What changes have you seen in the Art Department, the students and trends in the art world in that time?
When I started there in ’74, the Art Department had just gone through a tremendous period of expansion. Women were admitted in ’70. That was a tremendous boost for the Art Department. A lot of our enrollment is female, and it meant the creation and enhancement of a Studio Art major, it meant a lot of demand for classes and so forth. It put a lot of stress on the facilities, like Fayerweather Hall, where we all taught. It was packed. People were painting in the hallways.
We got Brooks Hall in ’76, and that took a lot of the strain off of Fayerweather Hall. We had more studio space and were able to accommodate students better. And then, we now have Ruffin Hall, which is actually a pretty nice facility. We have the space, we have the facilities, we have all the air handling and safety equipment—everything that we lacked. They were teaching silk screening when I first got to Fayerweather Hall with no ventilation, and that’s not good. Photography was taught in what had been the women’s bathroom. It was really pretty bad. And now they have a beautiful dark room space, and printmaking is done properly.
The students told me when I first got there that nobody ever went to UVA to study art. I think that’s changed. People are coming in to actually be an art major here.
One thing I worry about is the onslaught of new media and digital art pushing out oil painting and more traditional mediums.

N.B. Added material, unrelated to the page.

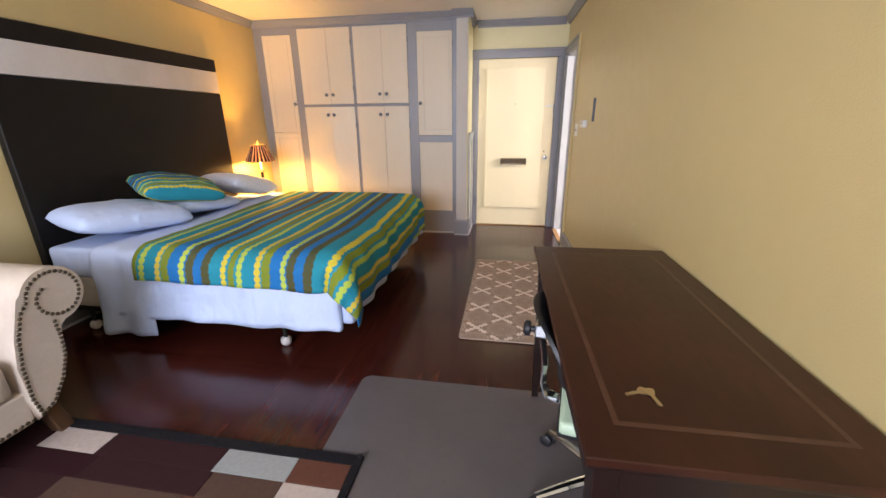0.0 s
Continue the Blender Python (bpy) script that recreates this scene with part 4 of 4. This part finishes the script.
# ---- sofa ----
def sofa():
    """Faces +x; local x = 0 is the front of the arm, local y = 0 the outer end."""
    top = thing("sofa", pose(-1.72, 1.30, 0), "cream leather rolled-arm sofa with nailhead trim", "sofa")
    cy, cz, rr = 0.130, 0.645, 0.122
    out = []
    for k in range(29):  # the roll, from its inner top round the outside
        a = radians(168 - 9.3 * k)
        out.append((cy + rr * math.cos(a), cz + rr * 1.02 * math.sin(a)))
    out += [(0.108, 0.512), (0.120, 0.45), (0.112, 0.36), (0.075, 0.26), (0.01, 0.17), (-0.065, 0.142), (-0.082, 0.25), (-0.075, 0.40), (-0.052, 0.52), (-0.022, 0.61)]

    def arm(y_mid, flip):
        bm = bmesh.new()
        pts = [(-y if flip else y, z) for y, z in out]
        front = [bm.verts.new((0.0, y_mid + y, z)) for y, z in pts]
        rear = [bm.verts.new((-0.93, y_mid + y, z)) for y, z in pts]
        k = len(pts)
        for i in range(k):
            bm.faces.new((front[i], front[(i + 1) % k], rear[(i + 1) % k], rear[i]))
        f = bm.faces.new(front)
        bm.faces.new(rear[::-1])
        bmesh.ops.bevel(bm, geom=list(f.edges), offset=0.012, segments=3, affect="EDGES")
        ob = part("arm", bm, SOFACLOTH, top, "rolled scroll arm", 45)
        # nails follow the outline and curl into the scroll
        trail_pts = []
        path = [(-0.050, 0.165), (-0.064, 0.25), (-0.058, 0.40), (-0.036, 0.52), (-0.005, 0.61)]
        for k2 in range(33):
            a = 175 - 11.5 * k2
            r2 = 0.102 if k2 < 20 else 0.102 - 0.0045 * (k2 - 20)
            if k2 >= 20:
                a = 175 - 11.5 * 20 - 16 * (k2 - 20)
            path.append((cy + r2 * math.cos(radians(a)), cz + r2 * math.sin(radians(a))))
        path2 = [(0.100, 0.530), (0.103, 0.45), (0.096, 0.365), (0.060, 0.272), (0.0, 0.188), (-0.05, 0.165)]
        for line in (path, path2):
            left_over = 0.0
            for p, q in zip(line, line[1:]):
                d = math.dist(p, q)
                s = left_over
                while s < d:
                    y, z = p[0] + (q[0] - p[0]) * s / d, p[1] + (q[1] - p[1]) * s / d
                    trail_pts.append((y, z))
                    s += 0.021
                left_over = s - d
        for y, z in trail_pts:
            nail = new("nail", NAILMESH)
            nail.parent = ob
            nail.matrix_local = pose(0.0, y_mid + (-y if flip else y), z)
        return ob

    arm(0.0, False)
    arm(-2.0, True)
    rail = boxed(-0.9, -0.012, -1.90, -0.07, 0.14, 0.29, 0.02, 3)
    rail_ob = part("front_rail", rail, SOFACLOTH, top)
    for k in range(80):
        nail = new("nail", NAILMESH)
        nail.parent = rail_ob
        nail.matrix_local = pose(-0.0125, -0.08 - 0.0222 * k, 0.158)
    for y in (-0.10, -1.0):
        part("seat_cushion", boxed(-0.72, 0.0, y - 0.895, y - 0.005, 0.292, 0.46, 0.05, 4), SOFACLOTH, top, "plump seat cushion", 60)
    part("back", boxed(-0.93, -0.70, -1.90, -0.10, 0.29, 0.86, 0.07, 4), SOFACLOTH, top, "padded sofa back", 60)
    for x, y in ((-0.06, 0.0), (-0.86, 0.0), (-0.06, -2.0), (-0.86, -2.0)):
        leg = boxed(x - 0.03, x + 0.03, y - 0.03, y + 0.03, 0.0, 0.16, 0.004)
        for v in leg.verts:
            if v.co.z < 0.05:
                v.co.y += 0.035 if y > -1 else -0.035
        part("leg", leg, LEGWOOD, top, "turned-out brown wooden leg")
    return top


nb = lathe(bmesh.new(), [(0.0085, 0.0), (0.0078, 0.003), (0.005, 0.0055), (0.0, 0.0065)], pose(0, 0, 0, 0, 90), 10)
NAILMESH = bpy.data.meshes.new("nail")
nb.to_mesh(NAILMESH)
nb.free()
NAILMESH.materials.append(NAIL)
NAILMESH.shade_smooth()
sofa()
pillow("cushion", "tan patterned scatter cushion on the sofa seat", PILLOWBROWN, pose(-1.95, 1.02, 0.57, 0, 62, 60), 0.42, 0.40, 0.14, 9.0, "cushions on the sofa")

# ---- floor ----
ground = structure("floor", boxed(LEFT - 0.1, 0.86, BACK - 0.1, 5.45, -0.06, -0.004), FLOOR, "dark mahogany varnished strip floor", "floor")
STRIP = 0.074
plank_mesh = {}


def plank(x, y0, y1):
    size = round(y1 - y0, 2)
    if size not in plank_mesh:
        bm = boxed(0.0001, STRIP - 0.0001, 0.0001, size - 0.0001, -0.004, 0.0, 0.0004)
        mesh = bpy.data.meshes.new("plank")
        bm.to_mesh(mesh)
        bm.free()
        mesh.materials.append(FLOOR)
        plank_mesh[size] = mesh
    ob = new("plank", plank_mesh[size])
    ob.parent = ground
    ob.location = (x, y0, 0)


rng = random.Random(5)
far = bmesh.new()
for c in range(int((0.845 - LEFT) / STRIP) + 1):
    x = LEFT + c * STRIP
    if x + STRIP > 0.857:
        break
    y = BACK - rng.uniform(0, 1.0)
    while y < 5.44:
        ln = round(rng.choice((0.8, 1.0, 1.2, 1.5, 1.8)), 2)
        end = min(y + ln, 5.44)
        y = max(y, BACK)
        if end - y > 0.05:
            if x > -2.3 and end > 0.4 and len(ground.children) < 296:
                plank(x, y, round(end, 2))
            else:
                box(far, x + 0.0001, x + STRIP - 0.0001, y + 0.0001, end - 0.0001, -0.004, 0.0)
        y = end
box(far, x, 0.857, BACK, 5.44, -0.004, 0.0)
tagged(part("floor_strips", far, FLOOR, ground), kind="stuff")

I think the demand from the students for painting and drawing classes is the strongest it’s ever been. I think that the curious thing is we’re seeing the development of a number of different art worlds that really don’t have much to do with each other. Digital art, new media and conceptual art—these things almost have nothing to do with painting. If you can think up an idea and execute it, you can do that very quickly if you’re a smart person. But if you want to learn how to paint, it will take you years to develop the skills to do it. I think there’s a divergence in the way art is going to have to be taught and how people think about it.
I think of you as a street artist, and myself too, because we paint out on the street. Do you feel an affinity toward graffiti artists and other types of street artists?
I like them very much because it makes the world more interesting. I love graffiti, and I like to paint pictures that have graffiti in them. Again it’s a marker in terms of time and place and what’s going on in the world. But I don’t think we’re doing the same thing at all.
The editor insisted that I ask you. Do you have any stories about me, or do you remember when I first came to you as a student?
I do indeed. It was a painting class where I asked people to do a self-portrait on an unconventional surface. You did a really remarkable picture of yourself reflected in a spoon. It was very painterly, and quite wonderful. It was head-and-shoulders above anything else in the class and I thought, “Who is this guy? And why is he an architect?”
What are you going to do now with all your extra free time?
Make more paintings. Basically, quitting the university, or retiring, is quitting the day job. At last, I can be an artist full time.